Remembering 1953 in Suva.

Tsunami threat's real, says 1953 survivor

Tevita Vuibau
Friday, February 08, 2013
WEDNESDAY'S tsunami warning and mass evacuation brought back vivid memories for those that were in the capital when it was hit by a tsunami in 1953.
On September 14 that year, shortly after midday, a tsunami generated by a 6.75 magnitude earthquake off the southeast shore of Viti Levu hit Suva.
Former Public Service Commission chairman Sakiasi Waqanivavalagi, who was a Form Six student at Marist Brothers High School then, does not rule out it happening again.
Mr Waqanivavalagi said there was always a chance a tsunami could devastate Suva the same way it did in 1953.
"I wouldn't rule it out. When I was Minister for Lands and Mineral Resources, I would receive updates on climate and tremors. This was one thing I was very worried about," he said.
"I would ask those at the ministry to keep a close watch on earthquakes and tsunamis because they were very devastating and they are still a worry."
Mr Waqanivavalagi said there was a need for villagers on coastlines to be moved to higher ground in the event of a tsunami.
He said the earthquake and tsunami happened one year after a cyclone caused a lot of damage in Suva.
Recalling the 1953 event, Mr Waqanivavalagi said it was an experience he would not forget.
"When the earthquake first struck, we thought that the army was firing artillery at Nasonini because of the sound. It was only when the earth started moving that we realised it was an earthquake," he said.
"Then before the tsunami came, the water rushed out of the bay in Suva and we could see the bottom, then all of a sudden it came rushing back in."
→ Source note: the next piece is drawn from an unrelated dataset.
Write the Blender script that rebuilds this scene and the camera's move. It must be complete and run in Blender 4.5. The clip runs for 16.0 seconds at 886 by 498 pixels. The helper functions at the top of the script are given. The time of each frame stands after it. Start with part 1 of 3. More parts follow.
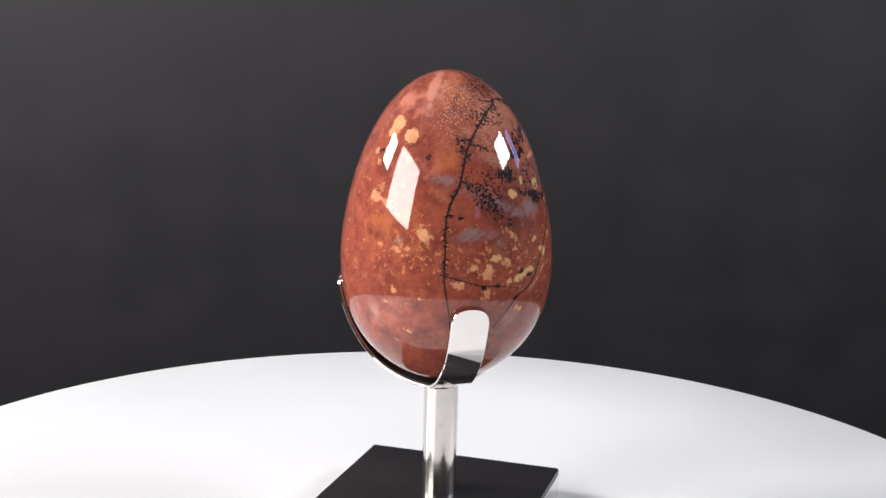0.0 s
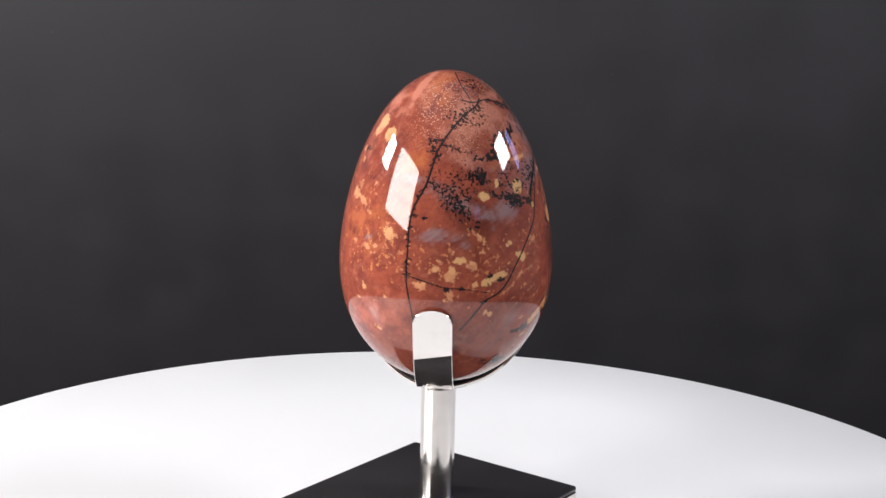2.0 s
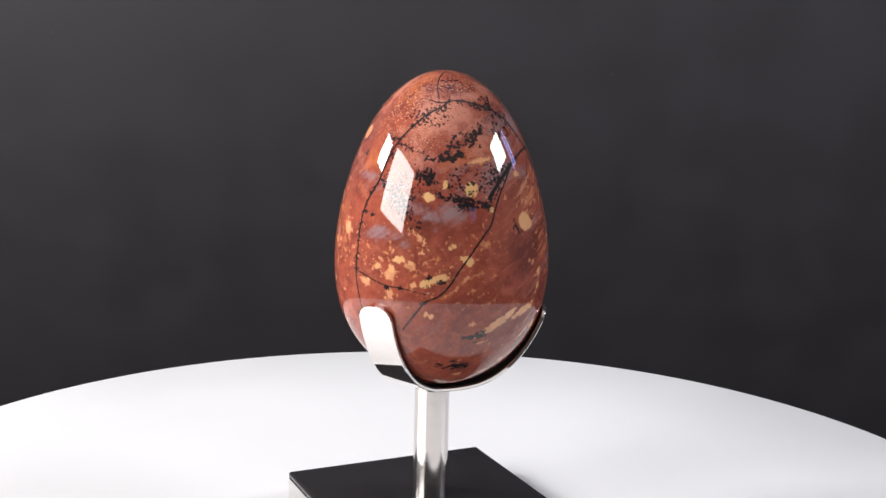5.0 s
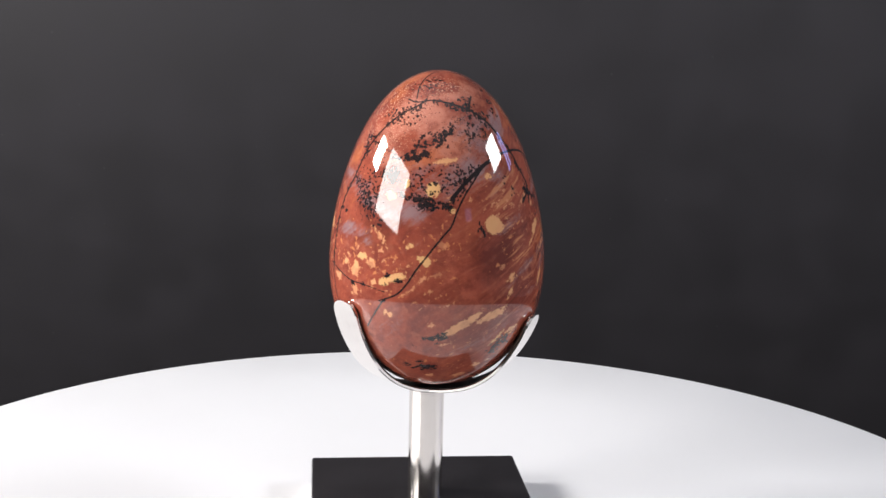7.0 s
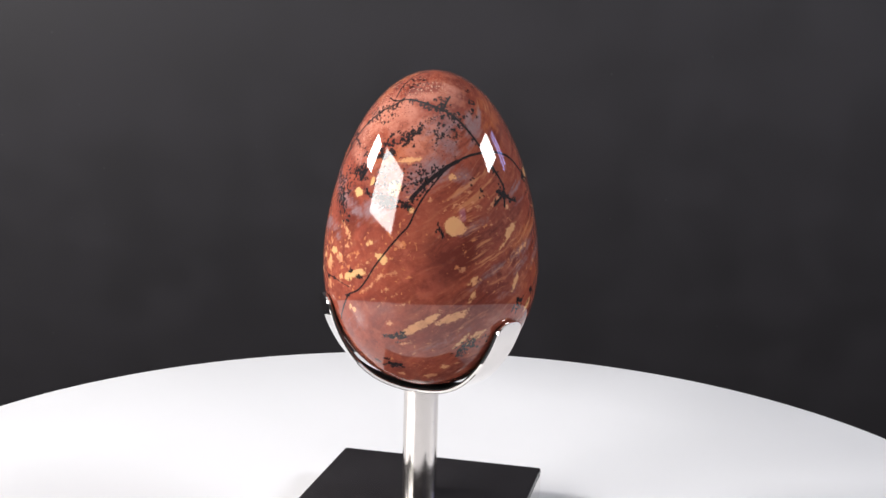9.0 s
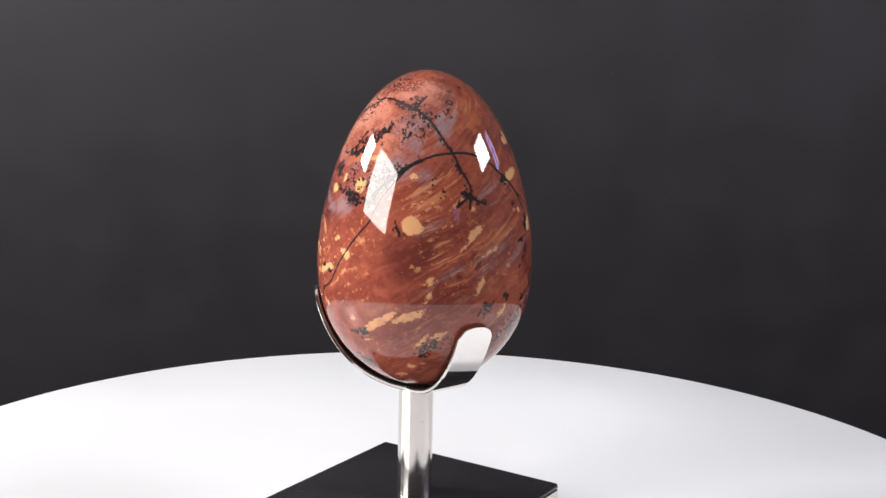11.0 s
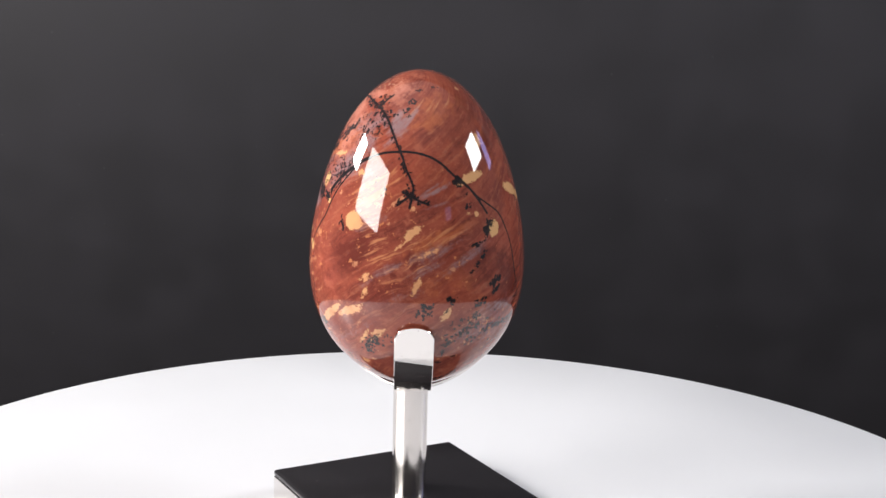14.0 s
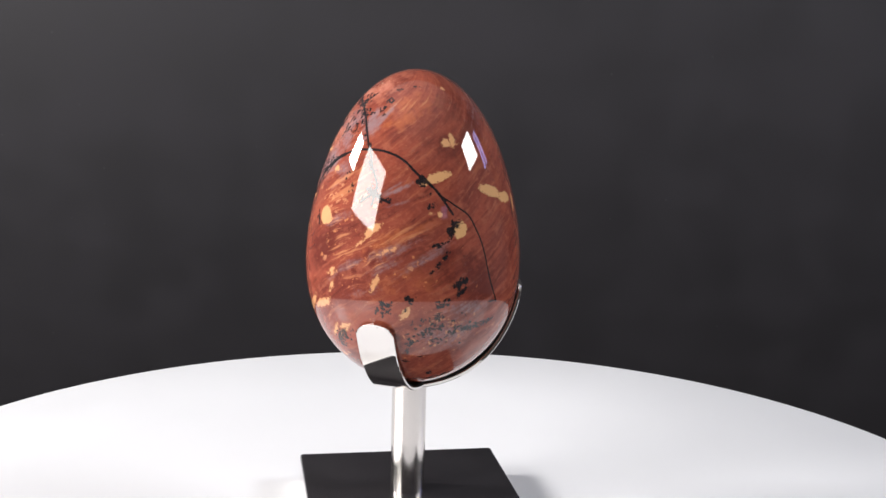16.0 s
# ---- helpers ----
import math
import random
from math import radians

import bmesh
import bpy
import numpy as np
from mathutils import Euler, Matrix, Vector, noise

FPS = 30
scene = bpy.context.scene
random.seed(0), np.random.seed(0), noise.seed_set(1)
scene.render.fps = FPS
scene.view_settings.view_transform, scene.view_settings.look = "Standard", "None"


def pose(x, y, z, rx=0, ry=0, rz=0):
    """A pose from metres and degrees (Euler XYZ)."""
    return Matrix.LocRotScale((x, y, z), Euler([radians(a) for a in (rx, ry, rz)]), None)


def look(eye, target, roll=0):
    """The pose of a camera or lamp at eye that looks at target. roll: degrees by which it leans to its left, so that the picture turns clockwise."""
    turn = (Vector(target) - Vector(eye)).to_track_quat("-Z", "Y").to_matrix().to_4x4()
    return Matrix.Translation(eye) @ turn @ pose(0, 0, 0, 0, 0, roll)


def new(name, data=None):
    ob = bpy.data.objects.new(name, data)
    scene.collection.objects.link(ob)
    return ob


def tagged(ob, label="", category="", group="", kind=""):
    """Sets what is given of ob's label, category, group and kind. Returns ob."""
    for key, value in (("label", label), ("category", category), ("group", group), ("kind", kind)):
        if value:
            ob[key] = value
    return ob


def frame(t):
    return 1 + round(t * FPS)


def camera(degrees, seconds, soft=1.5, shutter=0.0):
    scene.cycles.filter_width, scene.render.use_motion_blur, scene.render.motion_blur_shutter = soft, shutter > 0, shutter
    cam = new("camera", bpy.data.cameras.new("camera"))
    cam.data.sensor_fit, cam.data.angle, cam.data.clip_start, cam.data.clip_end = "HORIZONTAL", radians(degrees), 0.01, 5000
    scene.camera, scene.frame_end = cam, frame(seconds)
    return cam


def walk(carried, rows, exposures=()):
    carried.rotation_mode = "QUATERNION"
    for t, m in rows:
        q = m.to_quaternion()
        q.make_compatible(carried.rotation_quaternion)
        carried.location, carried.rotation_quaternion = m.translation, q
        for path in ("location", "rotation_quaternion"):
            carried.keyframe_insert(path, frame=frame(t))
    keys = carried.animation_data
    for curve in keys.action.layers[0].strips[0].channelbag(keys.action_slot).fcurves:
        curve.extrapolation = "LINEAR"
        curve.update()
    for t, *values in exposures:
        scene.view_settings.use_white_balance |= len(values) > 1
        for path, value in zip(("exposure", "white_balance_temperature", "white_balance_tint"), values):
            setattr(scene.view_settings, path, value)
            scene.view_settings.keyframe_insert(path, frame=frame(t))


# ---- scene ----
# A polished stone egg in a three-armed chrome stand turns slowly on a white
# turntable in front of a dark paper sweep, lit by three softboxes and a window.

SECONDS = 16.0
TURN = 9.563            # degrees a second, clockwise from above
PIVOT = 8.0             # the time at which the turning parts are unturned

# ---- camera ----
cam = camera(38.38, SECONDS, soft=1.55)
EYE = (0.0, -0.4, 0.16736)
AIM = (0.00474, 0.01242, 0.08870)
VIEW = look(EYE, AIM, 1.406)
walk(cam, [(0, VIEW), (SECONDS, VIEW)])

# ---- world and lamps ----
world = bpy.data.worlds.new("studio")
scene.world = world
world.use_nodes = True
world.node_tree.nodes["Background"].inputs[0].default_value = (0.62, 0.66, 0.75, 1)
world.node_tree.nodes["Background"].inputs[1].default_value = 0.03
scene.view_settings.exposure = 0.0


def softbox(name, centre, toward, roll, width, height, watts, colour):
    """A rectangular studio lamp."""
    data = bpy.data.lights.new(name, "AREA")
    data.shape, data.size, data.size_y = "RECTANGLE", width, height
    data.energy, data.color = watts, colour
    ob = new(name, data)
    ob.matrix_world = look(centre, toward, roll)
    return ob


EGG_MID = (-0.002, -0.005, 0.110)
softbox("lamp_left", (-1.638, 0.077, 0.912), EGG_MID, 0, 0.40, 0.34, 41, (1.0, 0.97, 0.945))
softbox("lamp_right", (1.566, -0.089, 0.992), EGG_MID, 0, 0.58, 0.34, 18.5, (0.96, 0.98, 1.0))
softbox("lamp_front", (-1.378, -0.875, 0.750), EGG_MID, -7, 0.98, 0.70, 35, (1.0, 0.965, 0.935))
for side in (-0.07, 0.07):
    softbox("lamp_window", (1.602 - 0.29 * side, 0.495 + 0.95 * side, 0.830), EGG_MID, 0, 0.085, 0.40, 0.85, (0.40, 0.43, 1.0))
softbox("lamp_screen", (0.50, -0.74, 0.36), EGG_MID, 0, 0.11, 0.07, 0.03, (0.45, 0.45, 1.0))


# ---- materials ----
def material(name, colour, rough=0.5, metal=0.0, ior=1.5, spec=0.5):
    m = bpy.data.materials.new(name)
    m.use_nodes = True
    b = m.node_tree.nodes["Principled BSDF"]
    b.inputs["Base Color"].default_value = (*colour, 1)
    b.inputs["Roughness"].default_value = rough
    b.inputs["Metallic"].default_value = metal
    b.inputs["IOR"].default_value = ior
    b.inputs["Specular IOR Level"].default_value = spec
    return m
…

The wall of water that roared from the ocean, he said, burst past the Grand Pacific Hotel and deposited fish and debris at Albert Park.
"It was terrible. The most terrible thing I have ever seen. It even split the Suva wharf like a twig," he said.
When the alarm sounded on Wednesday, the first thing he thought of were his grandchildren.
"The best thing for schools to do right now is to teach students what to do and what will happen in an earthquake and tsunami."